The data -

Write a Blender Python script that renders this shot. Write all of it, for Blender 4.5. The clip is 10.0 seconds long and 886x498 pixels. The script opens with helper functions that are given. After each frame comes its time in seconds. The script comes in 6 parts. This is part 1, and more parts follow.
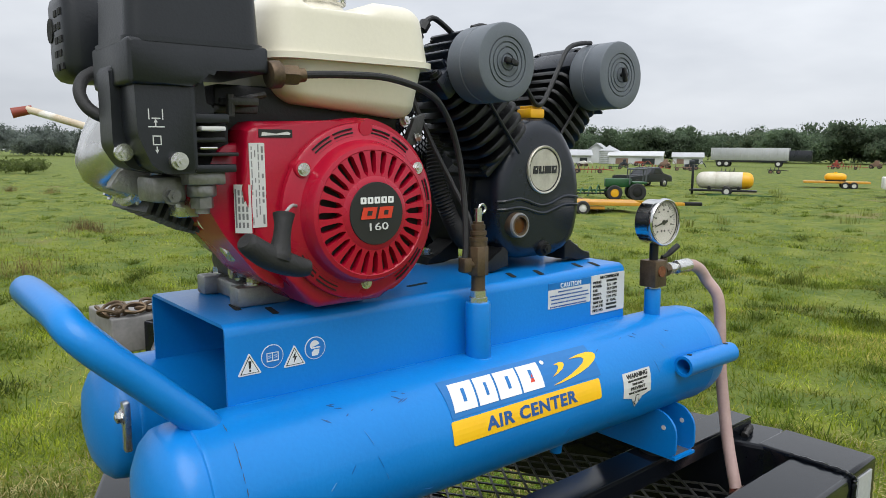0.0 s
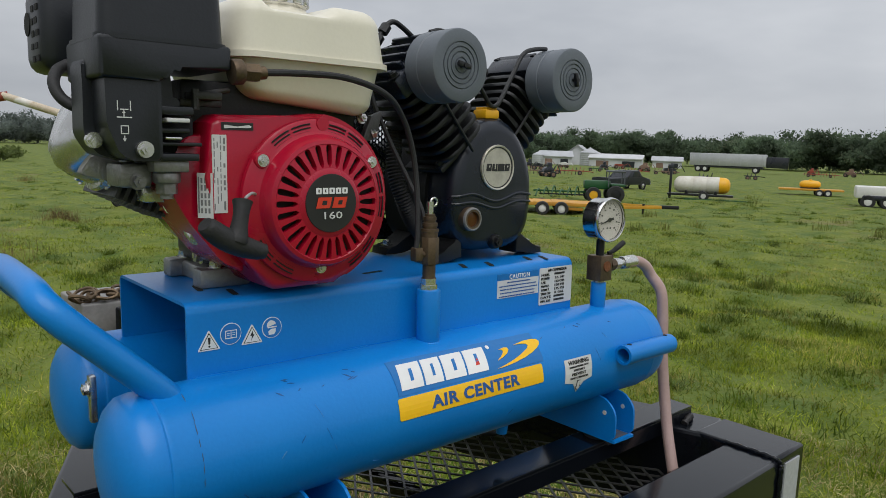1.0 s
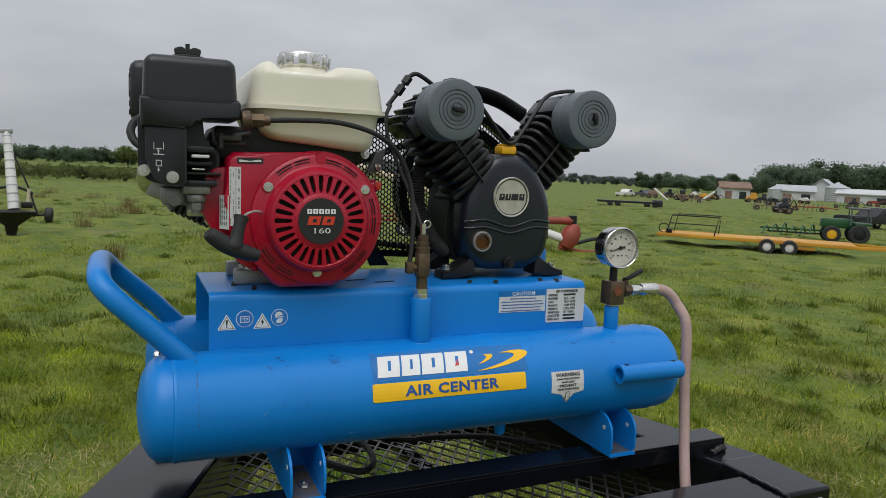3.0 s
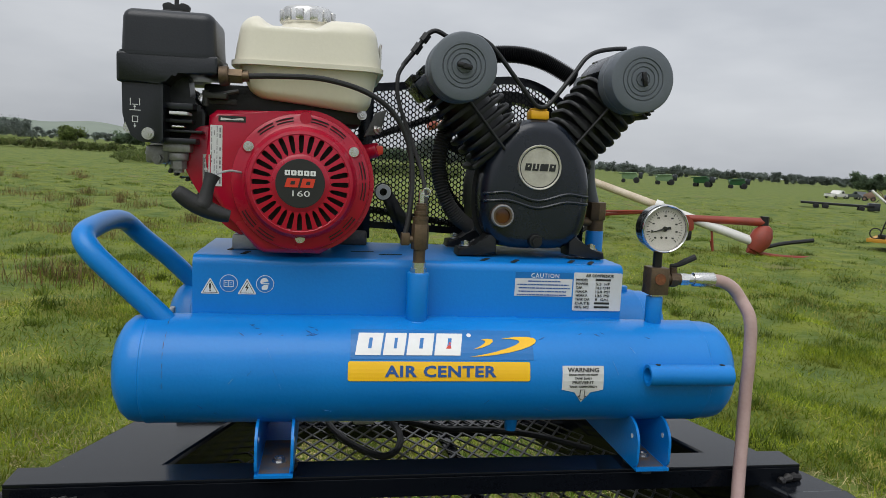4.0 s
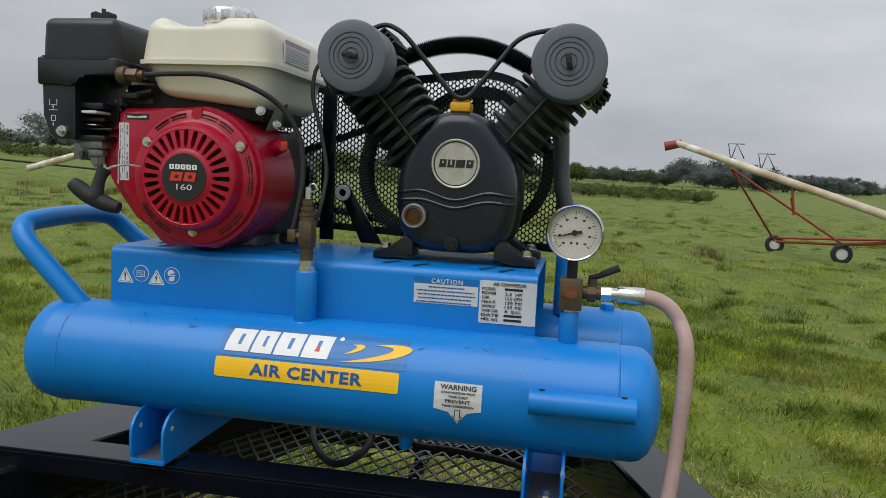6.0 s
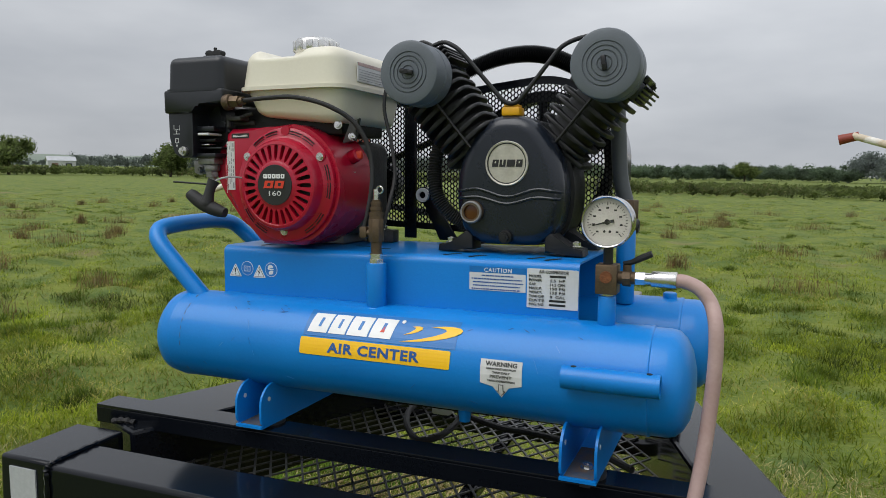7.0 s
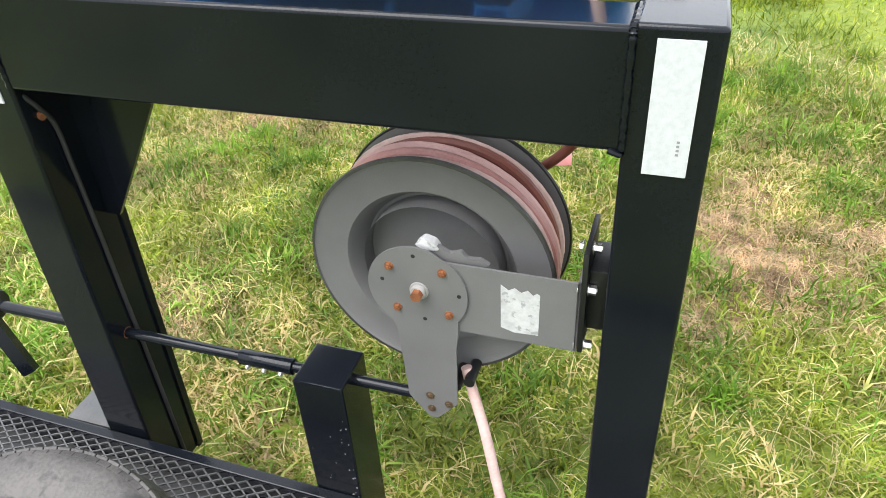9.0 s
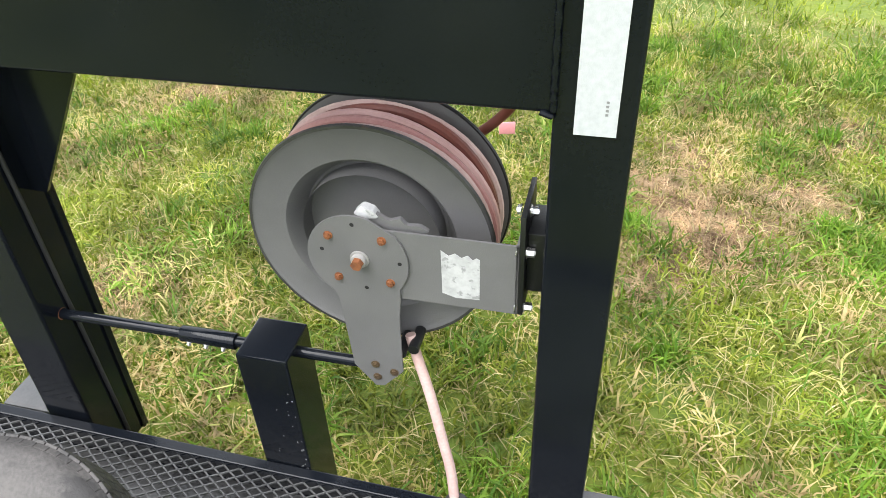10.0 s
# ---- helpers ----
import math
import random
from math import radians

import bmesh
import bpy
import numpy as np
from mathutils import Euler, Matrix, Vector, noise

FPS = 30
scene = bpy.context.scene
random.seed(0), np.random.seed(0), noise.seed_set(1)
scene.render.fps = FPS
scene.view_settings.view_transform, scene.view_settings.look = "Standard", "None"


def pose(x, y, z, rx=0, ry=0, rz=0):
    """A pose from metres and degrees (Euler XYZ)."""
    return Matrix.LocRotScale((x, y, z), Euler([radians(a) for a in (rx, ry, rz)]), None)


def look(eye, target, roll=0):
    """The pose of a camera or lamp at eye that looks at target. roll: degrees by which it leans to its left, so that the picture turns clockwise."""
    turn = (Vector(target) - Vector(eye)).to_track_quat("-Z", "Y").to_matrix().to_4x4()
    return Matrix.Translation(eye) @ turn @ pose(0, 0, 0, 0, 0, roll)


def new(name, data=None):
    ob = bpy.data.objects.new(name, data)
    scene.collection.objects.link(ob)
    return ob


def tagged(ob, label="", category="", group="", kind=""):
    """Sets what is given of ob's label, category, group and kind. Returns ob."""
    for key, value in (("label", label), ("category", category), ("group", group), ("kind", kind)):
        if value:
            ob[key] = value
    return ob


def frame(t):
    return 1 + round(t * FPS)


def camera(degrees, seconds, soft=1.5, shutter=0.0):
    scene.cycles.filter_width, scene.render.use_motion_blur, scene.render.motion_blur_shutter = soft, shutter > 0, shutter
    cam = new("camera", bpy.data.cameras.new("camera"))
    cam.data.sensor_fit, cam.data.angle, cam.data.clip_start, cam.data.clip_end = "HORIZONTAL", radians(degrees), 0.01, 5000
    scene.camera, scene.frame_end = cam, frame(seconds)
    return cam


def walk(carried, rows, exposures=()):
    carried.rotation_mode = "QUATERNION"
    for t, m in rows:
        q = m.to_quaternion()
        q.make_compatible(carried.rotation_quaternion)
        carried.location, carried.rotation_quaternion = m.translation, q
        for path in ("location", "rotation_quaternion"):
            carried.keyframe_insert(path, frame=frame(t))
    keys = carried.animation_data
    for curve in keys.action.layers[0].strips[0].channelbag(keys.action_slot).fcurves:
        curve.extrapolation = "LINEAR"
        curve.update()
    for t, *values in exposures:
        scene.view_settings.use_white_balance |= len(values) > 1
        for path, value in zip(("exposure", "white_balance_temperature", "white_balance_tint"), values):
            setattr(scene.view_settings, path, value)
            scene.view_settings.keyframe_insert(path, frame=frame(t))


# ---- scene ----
cam = camera(62.5, 10.0, soft=0.8)
EXPOSURES = [(0.0, 0.48), (0.4, 0.14), (1.0, -0.06), (1.5, 0.20), (2.0, 0.0), (2.5, -0.06), (3.2, -0.08), (4.5, 0.14), (5.0, 0.14), (5.5, 0.0), (7.0, 0.14), (7.5, 0.08), (8.0, 0.48), (8.5, 1.30), (9.0, 1.90), (9.5, 1.92), (10.0, 1.90)]
PATH = [
    (0, (-0.581, -0.657, 1.731), (0.644, 0.903, 1.47), 0.5),
    (0.2, (-0.584, -0.729, 1.749), (0.609, 0.857, 1.501), -0.7),
    (0.5, (-0.603, -0.747, 1.749), (0.597, 0.837, 1.521), -0.9),
    (0.7, (-0.604, -0.743, 1.747), (0.627, 0.812, 1.494), 0.8),
    (1, (-0.592, -0.724, 1.730), (0.675, 0.799, 1.465), 2.0),
    (1.2, (-0.576, -0.77, 1.731), (0.67, 0.771, 1.461), 2.2),
    (1.5, (-0.523, -0.89, 1.726), (0.468, 0.831, 1.493), 2.5),
    (1.7, (-0.5, -0.961, 1.736), (0.37, 0.827, 1.519), 2.8),
    (2, (-0.531, -0.988, 1.753), (0.294, 0.82, 1.525), 1.3),
    (2.5, (-0.554, -0.961, 1.751), (0.326, 0.821, 1.532), 2.7),
    (3, (-0.413, -1.02, 1.743), (0.352, 0.817, 1.537), 2.7),
    (3.2, (-0.339, -1.043, 1.742), (0.31, 0.838, 1.541), 3.8),
    (4.3, (-0.084, -0.941, 1.708), (0.099, 1.036, 1.459), 3.4),
    (4.5, (-0.048, -0.894, 1.711), (0.062, 1.092, 1.487), 3.7),
    (5, (0.031, -0.856, 1.728), (-0.045, 1.137, 1.573), 1.1),
    (5.5, (0.144, -0.889, 1.727), (0.003, 1.095, 1.52), 1.2),
    (5.7, (0.234, -0.906, 1.707), (0.022, 1.071, 1.489), 2.6),
    (6.8, (0.446, -0.949, 1.702), (-0.324, 0.885, 1.496), 1.0),
    (7, (0.494, -0.977, 1.698), (-0.295, 0.848, 1.483), 0.9),
    (7.5, (0.586, -0.994, 1.686), (-0.334, 0.759, 1.403), 0.6),
    (8, (0.588, -0.98, 1.641), (-0.281, 0.754, 1.151), 0.0),
    (8.2, (0.579, -0.988, 1.673), (-0.2, 0.688, 0.909), -1.8),
    (8.5, (0.576, -0.998, 1.619), (-0.115, 0.639, 0.703), -2.2),
    (9, (0.597, -1.038, 1.539), (-0.014, 0.478, 0.387), -2.8),
    (9.2, (0.619, -1.066, 1.49), (0.044, 0.434, 0.299), -1.6),
    (9.5, (0.616, -1.064, 1.497), (0.134, 0.426, 0.253), -0.9),
    (10, (0.615, -1.037, 1.53), (0.143, 0.479, 0.314), -1.8),
]
walk(cam, [(t, look(eye, target, roll)) for t, eye, target, roll in PATH], exposures=EXPOSURES)

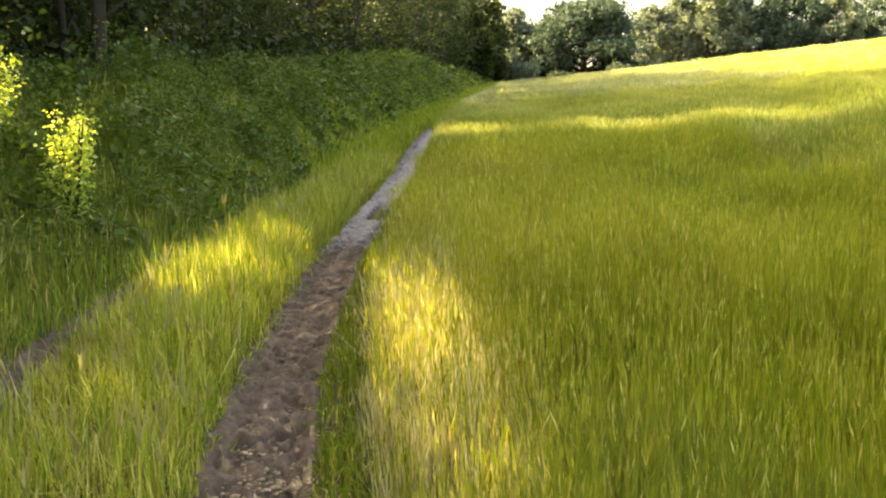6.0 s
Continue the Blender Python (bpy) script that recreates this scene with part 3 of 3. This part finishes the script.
def grass(name, place, height, width, lean, rng, mats, label, dry=0.0, heads=0.0, fourth=None):
    s, d, x, y = place
    root = np.stack([x, y, ground_height(x, y) - 0.01], 1)
    h = height(s, d, x, y) * rng.uniform(0.5, 1.1, len(s))
    ok = h > 0.02
    root, h, s = root[ok], h[ok], s[ok]
    is_dry = rng.random(len(h)) < dry
    is_fourth = ~is_dry & (rng.random(len(h)) < (np.interp(s, *fourth) if fourth else 0))
    plain = ~is_dry & ~is_fourth
    pieces = [(*blades(root[plain], h[plain], width, lean, rng), 0)]
    if is_fourth.any():
        pieces.append((*blades(root[is_fourth], h[is_fourth], width, lean, rng), 3))
    if is_dry.any():
        pieces.append((*blades(root[is_dry], h[is_dry] * 0.9, width * 0.9, lean * 1.3, rng), 1))
    if heads:
        v = pieces[0][0].reshape(-1, 5, 3)[:, 4]
        tip = v[rng.random(len(v)) < heads] - (0, 0, 0.06)
        pieces.append((*ears(tip, 0.13, rng, 5, 0.55, 0.006), 2))
    v, t, m = join(pieces)
    return tagged(new(name, fast_mesh(name, v, t, mats, m)), label, "grass", kind="stuff")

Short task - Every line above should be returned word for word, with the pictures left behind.

Exercise response -
Write a Blender Python script that renders this shot. Write all of it, for Blender 4.5. The clip is 10.0 seconds long and 886x498 pixels. The script opens with helper functions that are given. After each frame comes its time in seconds. The script comes in 6 parts. This is part 1, and more parts follow.
0.0 s
1.0 s
3.0 s
4.0 s
6.0 s
7.0 s
9.0 s
10.0 s
# ---- helpers ----
import math
import random
from math import radians

import bmesh
import bpy
import numpy as np
from mathutils import Euler, Matrix, Vector, noise

FPS = 30
scene = bpy.context.scene
random.seed(0), np.random.seed(0), noise.seed_set(1)
scene.render.fps = FPS
scene.view_settings.view_transform, scene.view_settings.look = "Standard", "None"


def pose(x, y, z, rx=0, ry=0, rz=0):
    """A pose from metres and degrees (Euler XYZ)."""
    return Matrix.LocRotScale((x, y, z), Euler([radians(a) for a in (rx, ry, rz)]), None)


def look(eye, target, roll=0):
    """The pose of a camera or lamp at eye that looks at target. roll: degrees by which it leans to its left, so that the picture turns clockwise."""
    turn = (Vector(target) - Vector(eye)).to_track_quat("-Z", "Y").to_matrix().to_4x4()
    return Matrix.Translation(eye) @ turn @ pose(0, 0, 0, 0, 0, roll)


def new(name, data=None):
    ob = bpy.data.objects.new(name, data)
    scene.collection.objects.link(ob)
    return ob


def tagged(ob, label="", category="", group="", kind=""):
    """Sets what is given of ob's label, category, group and kind. Returns ob."""
    for key, value in (("label", label), ("category", category), ("group", group), ("kind", kind)):
        if value:
            ob[key] = value
    return ob


def frame(t):
    return 1 + round(t * FPS)


def camera(degrees, seconds, soft=1.5, shutter=0.0):
    scene.cycles.filter_width, scene.render.use_motion_blur, scene.render.motion_blur_shutter = soft, shutter > 0, shutter
    cam = new("camera", bpy.data.cameras.new("camera"))
    cam.data.sensor_fit, cam.data.angle, cam.data.clip_start, cam.data.clip_end = "HORIZONTAL", radians(degrees), 0.01, 5000
    scene.camera, scene.frame_end = cam, frame(seconds)
    return cam


def walk(carried, rows, exposures=()):
    carried.rotation_mode = "QUATERNION"
    for t, m in rows:
        q = m.to_quaternion()
        q.make_compatible(carried.rotation_quaternion)
        carried.location, carried.rotation_quaternion = m.translation, q
        for path in ("location", "rotation_quaternion"):
            carried.keyframe_insert(path, frame=frame(t))
    keys = carried.animation_data
    for curve in keys.action.layers[0].strips[0].channelbag(keys.action_slot).fcurves:
        curve.extrapolation = "LINEAR"
        curve.update()
    for t, *values in exposures:
        scene.view_settings.use_white_balance |= len(values) > 1
        for path, value in zip(("exposure", "white_balance_temperature", "white_balance_tint"), values):
            setattr(scene.view_settings, path, value)
            scene.view_settings.keyframe_insert(path, frame=frame(t))


# ---- scene ----
cam = camera(62.5, 10.0, soft=0.8)
EXPOSURES = [(0.0, 0.48), (0.4, 0.14), (1.0, -0.06), (1.5, 0.20), (2.0, 0.0), (2.5, -0.06), (3.2, -0.08), (4.5, 0.14), (5.0, 0.14), (5.5, 0.0), (7.0, 0.14), (7.5, 0.08), (8.0, 0.48), (8.5, 1.30), (9.0, 1.90), (9.5, 1.92), (10.0, 1.90)]
PATH = [
    (0, (-0.581, -0.657, 1.731), (0.644, 0.903, 1.47), 0.5),
    (0.2, (-0.584, -0.729, 1.749), (0.609, 0.857, 1.501), -0.7),
    (0.5, (-0.603, -0.747, 1.749), (0.597, 0.837, 1.521), -0.9),
    (0.7, (-0.604, -0.743, 1.747), (0.627, 0.812, 1.494), 0.8),
    (1, (-0.592, -0.724, 1.730), (0.675, 0.799, 1.465), 2.0),
    (1.2, (-0.576, -0.77, 1.731), (0.67, 0.771, 1.461), 2.2),
    (1.5, (-0.523, -0.89, 1.726), (0.468, 0.831, 1.493), 2.5),
    (1.7, (-0.5, -0.961, 1.736), (0.37, 0.827, 1.519), 2.8),
    (2, (-0.531, -0.988, 1.753), (0.294, 0.82, 1.525), 1.3),
    (2.5, (-0.554, -0.961, 1.751), (0.326, 0.821, 1.532), 2.7),
    (3, (-0.413, -1.02, 1.743), (0.352, 0.817, 1.537), 2.7),
    (3.2, (-0.339, -1.043, 1.742), (0.31, 0.838, 1.541), 3.8),
    (4.3, (-0.084, -0.941, 1.708), (0.099, 1.036, 1.459), 3.4),
    (4.5, (-0.048, -0.894, 1.711), (0.062, 1.092, 1.487), 3.7),
    (5, (0.031, -0.856, 1.728), (-0.045, 1.137, 1.573), 1.1),
    (5.5, (0.144, -0.889, 1.727), (0.003, 1.095, 1.52), 1.2),
    (5.7, (0.234, -0.906, 1.707), (0.022, 1.071, 1.489), 2.6),
    (6.8, (0.446, -0.949, 1.702), (-0.324, 0.885, 1.496), 1.0),
    (7, (0.494, -0.977, 1.698), (-0.295, 0.848, 1.483), 0.9),
    (7.5, (0.586, -0.994, 1.686), (-0.334, 0.759, 1.403), 0.6),
    (8, (0.588, -0.98, 1.641), (-0.281, 0.754, 1.151), 0.0),
    (8.2, (0.579, -0.988, 1.673), (-0.2, 0.688, 0.909), -1.8),
    (8.5, (0.576, -0.998, 1.619), (-0.115, 0.639, 0.703), -2.2),
    (9, (0.597, -1.038, 1.539), (-0.014, 0.478, 0.387), -2.8),
    (9.2, (0.619, -1.066, 1.49), (0.044, 0.434, 0.299), -1.6),
    (9.5, (0.616, -1.064, 1.497), (0.134, 0.426, 0.253), -0.9),
    (10, (0.615, -1.037, 1.53), (0.143, 0.479, 0.314), -1.8),
]
walk(cam, [(t, look(eye, target, roll)) for t, eye, target, roll in PATH], exposures=EXPOSURES)

6.0 s
Continue the Blender Python (bpy) script that recreates this scene with part 3 of 3. This part finishes the script.
def grass(name, place, height, width, lean, rng, mats, label, dry=0.0, heads=0.0, fourth=None):
    s, d, x, y = place
    root = np.stack([x, y, ground_height(x, y) - 0.01], 1)
    h = height(s, d, x, y) * rng.uniform(0.5, 1.1, len(s))
    ok = h > 0.02
    root, h, s = root[ok], h[ok], s[ok]
    is_dry = rng.random(len(h)) < dry
    is_fourth = ~is_dry & (rng.random(len(h)) < (np.interp(s, *fourth) if fourth else 0))
    plain = ~is_dry & ~is_fourth
    pieces = [(*blades(root[plain], h[plain], width, lean, rng), 0)]
    if is_fourth.any():
        pieces.append((*blades(root[is_fourth], h[is_fourth], width, lean, rng), 3))
    if is_dry.any():
        pieces.append((*blades(root[is_dry], h[is_dry] * 0.9, width * 0.9, lean * 1.3, rng), 1))
    if heads:
        v = pieces[0][0].reshape(-1, 5, 3)[:, 4]
        tip = v[rng.random(len(v)) < heads] - (0, 0, 0.06)
        pieces.append((*ears(tip, 0.13, rng, 5, 0.55, 0.006), 2))
    v, t, m = join(pieces)
    return tagged(new(name, fast_mesh(name, v, t, mats, m)), label, "grass", kind="stuff")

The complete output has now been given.